S3.3 Own their learning journeys and talk about themselves as learners
Highlander Institute Spotlight Series
The most effective way to elevate student achievement is by empowering students to take ownership of their learning (Crowe & Kennedy, 2018). But what does that really mean? Ownership combines activities that support motivation, engagement, and self-directed learning — such as when students define a “why” for their learning, monitor their own progress, understand their level of mastery, set and achieve their own goals, and reflect on how they learn best. Central to these activities is making students aware of how to measure their learning and demonstrate evidence of their progress.
Individual student reflection is an important part of this practice. Students need to understand how they learn best and how to leverage their strengths, talents, and interests to overcome any learning challenge they face. When students understand what they need in order to be successful, they can advocate for themselves and be proactive about their work. Reflection is also part of monitoring progress. “Am I making enough progress towards my goals? Do I need to modify my plans? What new strategies can I try?” Learning happens when students reflect on both their successes and their failures. As British professor Dylan Wiliam notes in Edutopia, “The amount of feedback we can give our students is limited. In the longer term, the most productive strategy is to develop our students’ ability to give themselves feedback” (Pandolpho, 2018).
The impact of these activities is magnified when students are able to talk about themselves as learners. Verbalizing learning profiles, reflections, and goals offers students time to process, refine, and clarify their thinking. It also supports the notion of “if you can believe it, you can achieve it”. When students talk about themselves in asset-based ways they set a positive tone around expectations and accountability — and position themselves to realize what they want to be true.
- Research shows that students who are encouraged to take ownership of their own learning are better able to identify and work toward learning goals; are more likely to believe that it is within their control to succeed in school; and demonstrate life skills such as initiative, self-direction, and productivity (Stenger, 2014).
- Students who take ownership of their learning are able to deeply engage in learning activities, are more personally invested in their schooling, try more difficult tasks, have higher engagement with their academic work, demonstrate more persistence despite setbacks, and have higher achievement across academic areas (National Center on Scaling Up Effective Schools, 2014).
- At a school where students completed end-of-class surveys to reflect on their learning, 67.3% of students demonstrated a positive change in their own academic performances, and 74.8% showed a positive change in their academic motivation (Cavilla, 2017).
- Sixth grade math students who set their own goals or were assigned goals had the highest achievement on their assignment and highest levels of self-efficacy compared to the group without goals. Students who set their own goals reported higher confidence levels compared to students whose goals were assigned to them (Schunk, 1985 summarized in Schunk, 1990).
- To practice self-determination, K-3 students with learning disabilities set their own goals, made a plan to achieve their goals, and reflected on what they learned. As a result, 55% of students achieved their goals, and 25% made significant progress on their goals (Wehmeyer et al., 2000 summarized in Palmer & Wehmeyer, 2003).

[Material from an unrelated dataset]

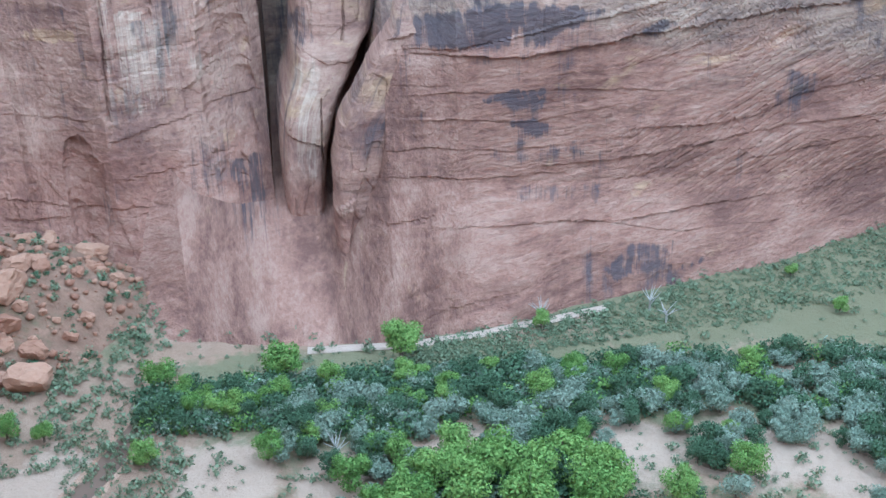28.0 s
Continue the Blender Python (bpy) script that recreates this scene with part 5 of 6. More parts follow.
w.ledge(((132.1, -22.23), (128.3, -22.51), (122.9, -21.52)), 0.7)
w.ledge(((130.1, -15.05), (127.3, -14.82), (125.0, -15.04)), 0.6)
w.ledge(((124.7, -13.35), (120.7, -13.40)), 0.8)
w.groove(((129.6, -17.64), (130.0, -19.65)), 0.09, 1.5)
w.groove(((126.4, -14.26), (126.6, -15.37)), 0.06, 1.2)
w.groove(((125.7, -14.25), (125.8, -15.27)), 0.05, 1.2)
w.groove(((130.3, -15.47), (129.6, -17.41)), 0.05, 0.8)
w.groove(((124.3, -15.02), (125.1, -18.84), (125.7, -20.40)), 0.035, 0.6)
w.groove(((123.4, -15.14), (124.3, -18.97), (124.8, -20.53)), 0.035, 0.6)
w.groove(((122.9, -15.21), (123.7, -19.06), (124.2, -20.62)), 0.035, 0.6)
w.groove(((122.4, -15.28), (123.2, -19.12), (123.7, -20.69)), 0.035, 0.6)
w.groove(((121.9, -15.34), (122.8, -19.19), (123.3, -20.76)), 0.035, 0.6)
w.groove(((121.5, -15.40), (122.3, -19.26), (122.8, -20.83)), 0.035, 0.6)
w.build(fin, M_FIN, "face", pieces=(("sloping_top", 1.0, M_PINK), ("face", 4.0), ("foot", 99)))

# distant cliff at the bend of the canyon
bend = thing("bend_canyon_wall", "pale pink canyon wall far up the valley", "cliff", kind="structure")
w = Cliff(27, big=8, beds=0.8, block=2.5, step=0.25)
w.at(110, 1300, 3, 1290, 1, 1270, -4, 1240, -5.1)
w.at(125.5, 1100, 3, 1090, 1, 1060, -4, 1050, -6.0)
# raised beyond view from here on, to keep sun off buttress and floor
w.at(127.3, 980, 9.5, 960, 7, 930, -4, 900, -7.0)
w.at(130, 960, 9.5, 940, 7, 925, -4, 905, -6.95)
w.at(140, 900, 9.5, 880, 7, 870, -4, 860, -7.3)
w.at(170, 800, 9.5, 780, 7, 770, -4, 760, -8.3)
w.build(bend, M_PINK, "face")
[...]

- Reflection activities are key. Establish regular prompts and have students reflect on their learning. Cavilla (2017) observed positive changes in students’ academic performance after administering a version of the following survey:
- “How has this activity changed the way I think about this concept?
- Did I truly do everything I could to succeed in this task?
- Does the end result of this assignment live up to my personal expectations?
- Do I feel that my work on this assignment has the potential to influence others?
- If I were to revisit this assignment in the future, what would I do differently?
- How has this assignment fueled my thirst to learn more about this topic?” (p. 12-13)
- Support students to develop a learner profile that helps them identify insights about how they process information, express their understanding, and engage with content. Include details about their talents, interests, and aspirations.
- Kathleen McClaskey has taken this concept a step further to include a Personal Learning Backpack, which includes tools, apps, and resources to support a learner profile, as well as a Personal Learning Plan that includes learning goals and aligned action steps (2020).
- Help students set learning goals. Example goal setting questions used in the Palmer & Wehmeyer, 2003 (p. 116 – 118) study mentioned above in the Why? section include:
- What is my goal? What do I want to learn? What do I know about it now? What must change for me to learn what I don’t know? What can I do to make this happen?
- What is my plan? What can I do to learn what I don’t know? What could keep me from taking action? What can I do to remove these barriers? When will I take action?
- What have I learned? What actions have I taken? What barriers have been removed? What has changed about what I don’t know? Do I know what I want to know?